Set the listing down again in full, word for word, with the pictures left out.

# # #

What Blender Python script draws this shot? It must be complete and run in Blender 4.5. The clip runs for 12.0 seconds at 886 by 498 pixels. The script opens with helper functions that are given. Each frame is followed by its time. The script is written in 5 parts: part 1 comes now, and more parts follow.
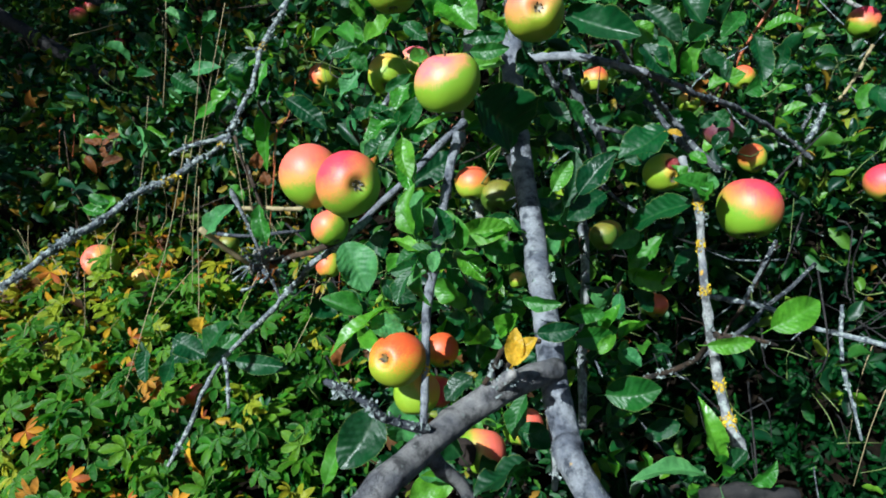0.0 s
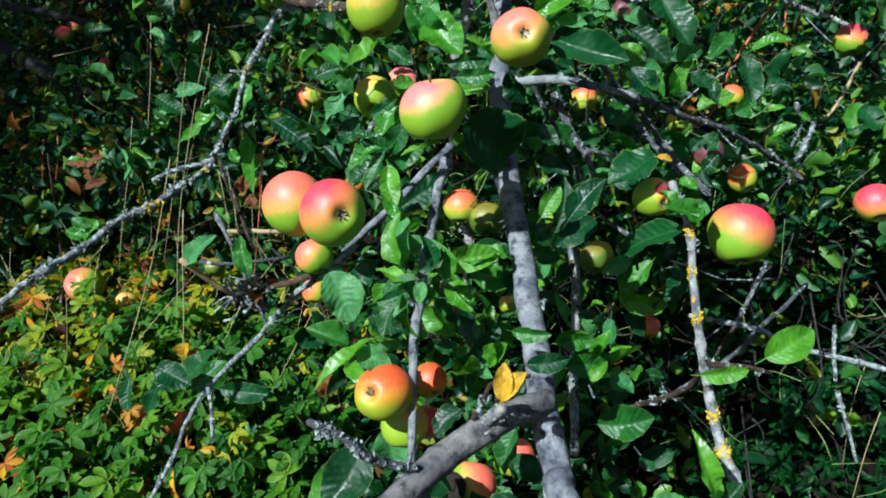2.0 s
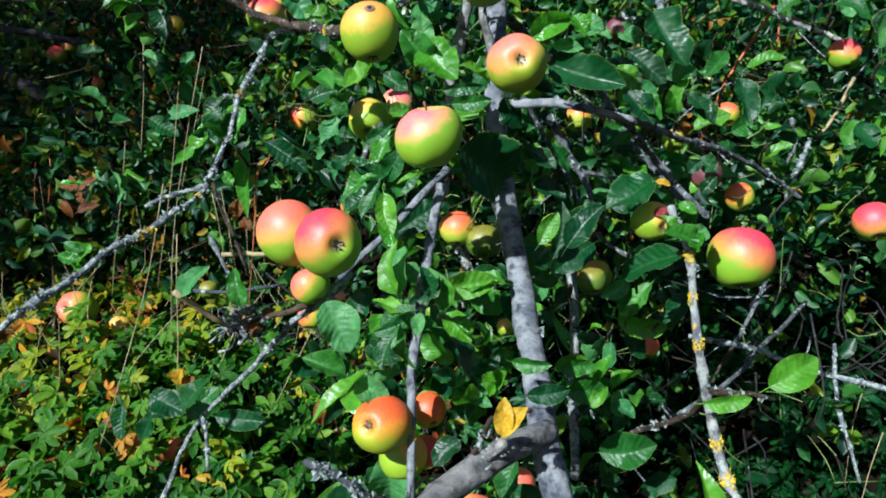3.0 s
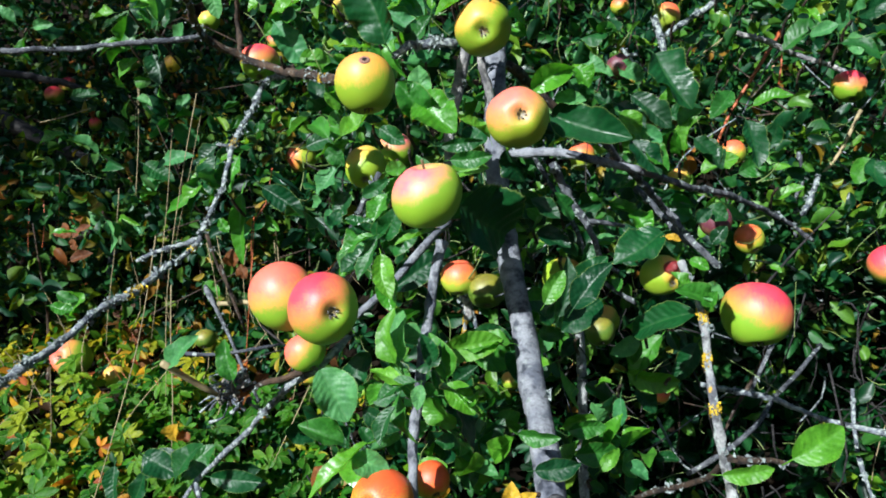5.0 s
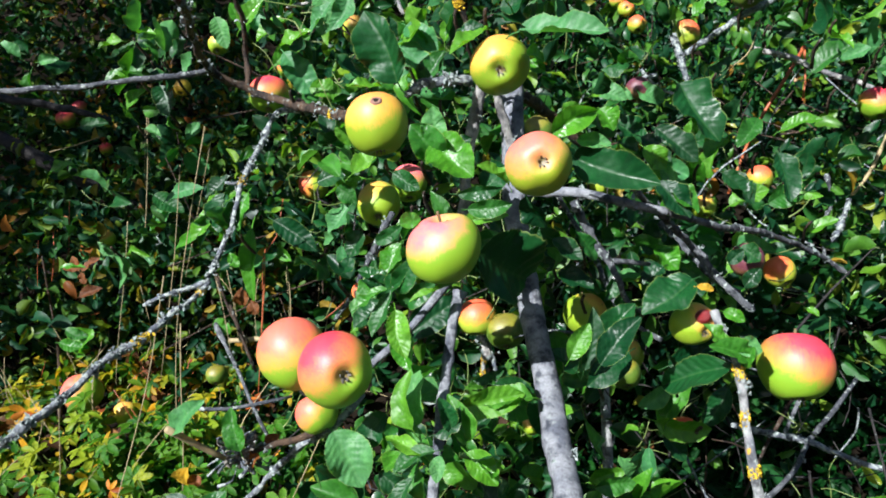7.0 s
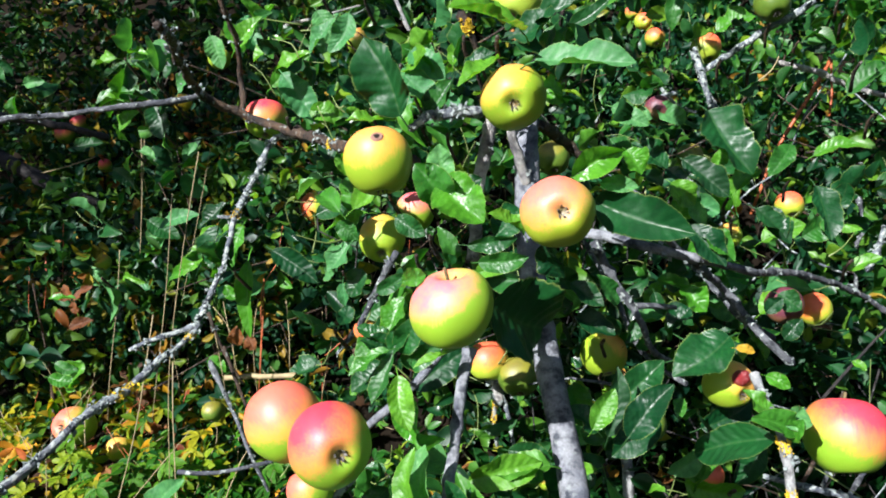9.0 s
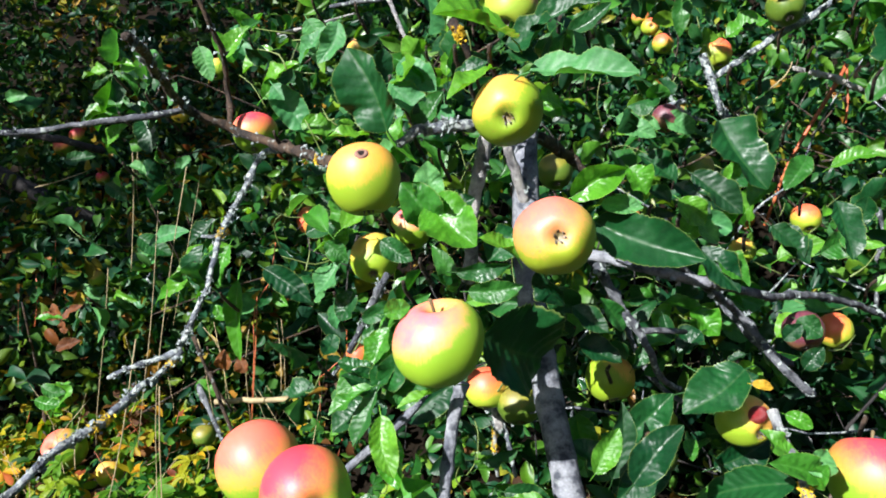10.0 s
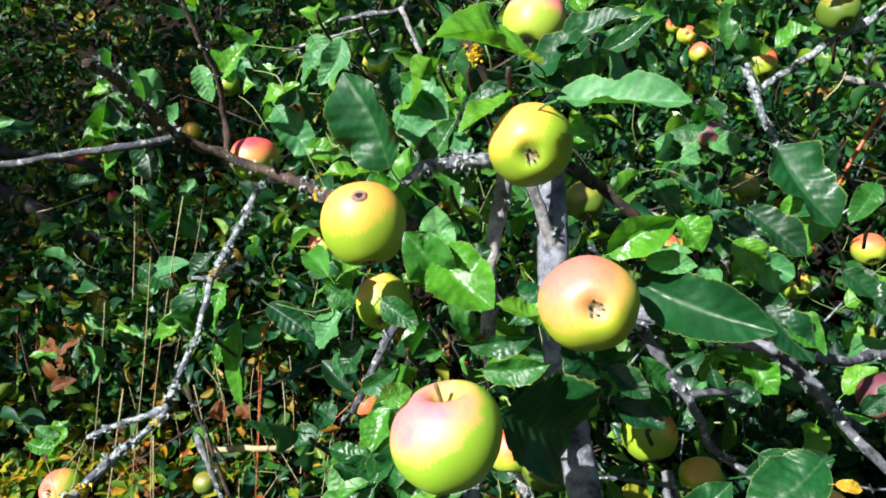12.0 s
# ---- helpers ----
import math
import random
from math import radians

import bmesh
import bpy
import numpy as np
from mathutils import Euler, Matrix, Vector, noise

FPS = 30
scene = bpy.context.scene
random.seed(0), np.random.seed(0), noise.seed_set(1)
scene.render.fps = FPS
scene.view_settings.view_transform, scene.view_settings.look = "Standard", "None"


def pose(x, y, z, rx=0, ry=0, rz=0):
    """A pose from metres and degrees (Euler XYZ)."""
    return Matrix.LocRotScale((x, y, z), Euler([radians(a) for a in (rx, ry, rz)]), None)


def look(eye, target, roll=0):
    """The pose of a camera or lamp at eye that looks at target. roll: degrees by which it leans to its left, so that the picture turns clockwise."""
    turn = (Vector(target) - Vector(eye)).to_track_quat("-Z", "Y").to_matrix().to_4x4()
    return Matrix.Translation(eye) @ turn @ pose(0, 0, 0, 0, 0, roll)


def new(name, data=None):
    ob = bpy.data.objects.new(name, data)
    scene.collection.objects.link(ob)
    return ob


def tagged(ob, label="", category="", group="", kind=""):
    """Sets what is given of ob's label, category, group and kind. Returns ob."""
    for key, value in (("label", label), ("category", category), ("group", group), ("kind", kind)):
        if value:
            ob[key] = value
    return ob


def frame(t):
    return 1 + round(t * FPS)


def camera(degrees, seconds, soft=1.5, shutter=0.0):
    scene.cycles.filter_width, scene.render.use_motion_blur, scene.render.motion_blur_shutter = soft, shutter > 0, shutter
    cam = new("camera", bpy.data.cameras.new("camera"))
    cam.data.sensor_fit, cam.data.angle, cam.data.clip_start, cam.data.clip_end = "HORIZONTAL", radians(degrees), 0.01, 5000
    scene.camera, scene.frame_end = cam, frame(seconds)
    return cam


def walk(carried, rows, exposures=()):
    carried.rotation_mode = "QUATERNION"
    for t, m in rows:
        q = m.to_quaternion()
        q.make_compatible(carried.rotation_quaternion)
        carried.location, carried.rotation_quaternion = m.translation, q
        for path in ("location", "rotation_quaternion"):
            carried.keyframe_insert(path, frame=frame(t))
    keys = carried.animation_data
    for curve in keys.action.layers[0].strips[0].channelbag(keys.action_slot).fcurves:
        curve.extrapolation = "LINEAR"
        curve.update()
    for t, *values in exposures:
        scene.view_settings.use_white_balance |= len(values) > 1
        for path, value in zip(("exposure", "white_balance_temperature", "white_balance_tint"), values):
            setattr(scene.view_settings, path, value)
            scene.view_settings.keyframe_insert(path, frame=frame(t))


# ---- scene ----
cam = camera(63.3, 12.0, soft=1.85)
PATH = [
    (0, (0.015, 0.008, 0.999), (-0.01, 2.003, 0.862), 0.1),
    (0.5, (0.017, 0.01, 1.003), (0.0, 2.006, 0.87), 0.0),
    (1, (0.019, 0.015, 1.007), (0.01, 2.011, 0.883), -0.1),
    (1.5, (0.02, 0.02, 1.011), (0.015, 2.017, 0.897), -0.2),
    (2, (0.02, 0.027, 1.017), (0.019, 2.024, 0.915), -0.3),
    (2.5, (0.019, 0.032, 1.026), (0.024, 2.03, 0.936), -0.6),
    (3, (0.018, 0.039, 1.037), (0.03, 2.037, 0.965), -0.9),
    (5, (0.022, 0.078, 1.08), (0.028, 2.078, 1.072), -1.8),
    (5.5, (0.024, 0.089, 1.091), (0.023, 2.089, 1.092), -2.2),
    (6, (0.023, 0.097, 1.103), (0.016, 2.097, 1.109), -2.4),
    (6.5, (0.024, 0.109, 1.117), (0.002, 2.108, 1.125), -2.4),
    (7, (0.02, 0.122, 1.131), (-0.012, 2.121, 1.142), -2.5),
    (9, (0.022, 0.202, 1.184), (-0.034, 2.201, 1.203), -2.6),
    (9.5, (0.028, 0.228, 1.194), (-0.033, 2.227, 1.22), -2.8),
    (10, (0.042, 0.259, 1.202), (-0.042, 2.257, 1.241), -2.9),
    (10.5, (0.047, 0.286, 1.213), (-0.047, 2.284, 1.257), -3.1),
    (11, (0.05, 0.315, 1.222), (-0.062, 2.311, 1.275), -3.2),
    (11.5, (0.052, 0.341, 1.234), (-0.083, 2.336, 1.29), -3.2),
    (12, (0.052, 0.368, 1.249), (-0.104, 2.361, 1.308), -3.1),
]
walk(cam, [(t, look(eye, target, roll)) for t, eye, target, roll in PATH],
     exposures=[(0.0, 0.30, 5180, 6), (3.0, 0.40, 5230, 8), (6.0, 0.64, 5480, 14), (9.0, 0.87, 5630, 17), (12.0, 0.97, 5700, 17)])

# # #

The solution:
What Blender Python script draws this shot? It must be complete and run in Blender 4.5. The clip runs for 12.0 seconds at 886 by 498 pixels. The script opens with helper functions that are given. Each frame is followed by its time. The script is written in 5 parts: part 1 comes now, and more parts follow.
0.0 s
2.0 s
3.0 s
5.0 s
7.0 s
9.0 s
10.0 s
12.0 s
# ---- helpers ----
import math
import random
from math import radians

import bmesh
import bpy
import numpy as np
from mathutils import Euler, Matrix, Vector, noise

FPS = 30
scene = bpy.context.scene
random.seed(0), np.random.seed(0), noise.seed_set(1)
scene.render.fps = FPS
scene.view_settings.view_transform, scene.view_settings.look = "Standard", "None"


def pose(x, y, z, rx=0, ry=0, rz=0):
    """A pose from metres and degrees (Euler XYZ)."""
    return Matrix.LocRotScale((x, y, z), Euler([radians(a) for a in (rx, ry, rz)]), None)


def look(eye, target, roll=0):
    """The pose of a camera or lamp at eye that looks at target. roll: degrees by which it leans to its left, so that the picture turns clockwise."""
    turn = (Vector(target) - Vector(eye)).to_track_quat("-Z", "Y").to_matrix().to_4x4()
    return Matrix.Translation(eye) @ turn @ pose(0, 0, 0, 0, 0, roll)


def new(name, data=None):
    ob = bpy.data.objects.new(name, data)
    scene.collection.objects.link(ob)
    return ob


def tagged(ob, label="", category="", group="", kind=""):
    """Sets what is given of ob's label, category, group and kind. Returns ob."""
    for key, value in (("label", label), ("category", category), ("group", group), ("kind", kind)):
        if value:
            ob[key] = value
    return ob


def frame(t):
    return 1 + round(t * FPS)


def camera(degrees, seconds, soft=1.5, shutter=0.0):
    scene.cycles.filter_width, scene.render.use_motion_blur, scene.render.motion_blur_shutter = soft, shutter > 0, shutter
    cam = new("camera", bpy.data.cameras.new("camera"))
    cam.data.sensor_fit, cam.data.angle, cam.data.clip_start, cam.data.clip_end = "HORIZONTAL", radians(degrees), 0.01, 5000
    scene.camera, scene.frame_end = cam, frame(seconds)
    return cam


def walk(carried, rows, exposures=()):
    carried.rotation_mode = "QUATERNION"
    for t, m in rows:
        q = m.to_quaternion()
        q.make_compatible(carried.rotation_quaternion)
        carried.location, carried.rotation_quaternion = m.translation, q
        for path in ("location", "rotation_quaternion"):
            carried.keyframe_insert(path, frame=frame(t))
    keys = carried.animation_data
    for curve in keys.action.layers[0].strips[0].channelbag(keys.action_slot).fcurves:
        curve.extrapolation = "LINEAR"
        curve.update()
    for t, *values in exposures:
        scene.view_settings.use_white_balance |= len(values) > 1
        for path, value in zip(("exposure", "white_balance_temperature", "white_balance_tint"), values):
            setattr(scene.view_settings, path, value)
            scene.view_settings.keyframe_insert(path, frame=frame(t))


# ---- scene ----
cam = camera(63.3, 12.0, soft=1.85)
PATH = [
    (0, (0.015, 0.008, 0.999), (-0.01, 2.003, 0.862), 0.1),
    (0.5, (0.017, 0.01, 1.003), (0.0, 2.006, 0.87), 0.0),
    (1, (0.019, 0.015, 1.007), (0.01, 2.011, 0.883), -0.1),
    (1.5, (0.02, 0.02, 1.011), (0.015, 2.017, 0.897), -0.2),
    (2, (0.02, 0.027, 1.017), (0.019, 2.024, 0.915), -0.3),
    (2.5, (0.019, 0.032, 1.026), (0.024, 2.03, 0.936), -0.6),
    (3, (0.018, 0.039, 1.037), (0.03, 2.037, 0.965), -0.9),
    (5, (0.022, 0.078, 1.08), (0.028, 2.078, 1.072), -1.8),
    (5.5, (0.024, 0.089, 1.091), (0.023, 2.089, 1.092), -2.2),
    (6, (0.023, 0.097, 1.103), (0.016, 2.097, 1.109), -2.4),
    (6.5, (0.024, 0.109, 1.117), (0.002, 2.108, 1.125), -2.4),
    (7, (0.02, 0.122, 1.131), (-0.012, 2.121, 1.142), -2.5),
    (9, (0.022, 0.202, 1.184), (-0.034, 2.201, 1.203), -2.6),
    (9.5, (0.028, 0.228, 1.194), (-0.033, 2.227, 1.22), -2.8),
    (10, (0.042, 0.259, 1.202), (-0.042, 2.257, 1.241), -2.9),
    (10.5, (0.047, 0.286, 1.213), (-0.047, 2.284, 1.257), -3.1),
    (11, (0.05, 0.315, 1.222), (-0.062, 2.311, 1.275), -3.2),
    (11.5, (0.052, 0.341, 1.234), (-0.083, 2.336, 1.29), -3.2),
    (12, (0.052, 0.368, 1.249), (-0.104, 2.361, 1.308), -3.1),
]
walk(cam, [(t, look(eye, target, roll)) for t, eye, target, roll in PATH],
     exposures=[(0.0, 0.30, 5180, 6), (3.0, 0.40, 5230, 8), (6.0, 0.64, 5480, 14), (9.0, 0.87, 5630, 17), (12.0, 0.97, 5700, 17)])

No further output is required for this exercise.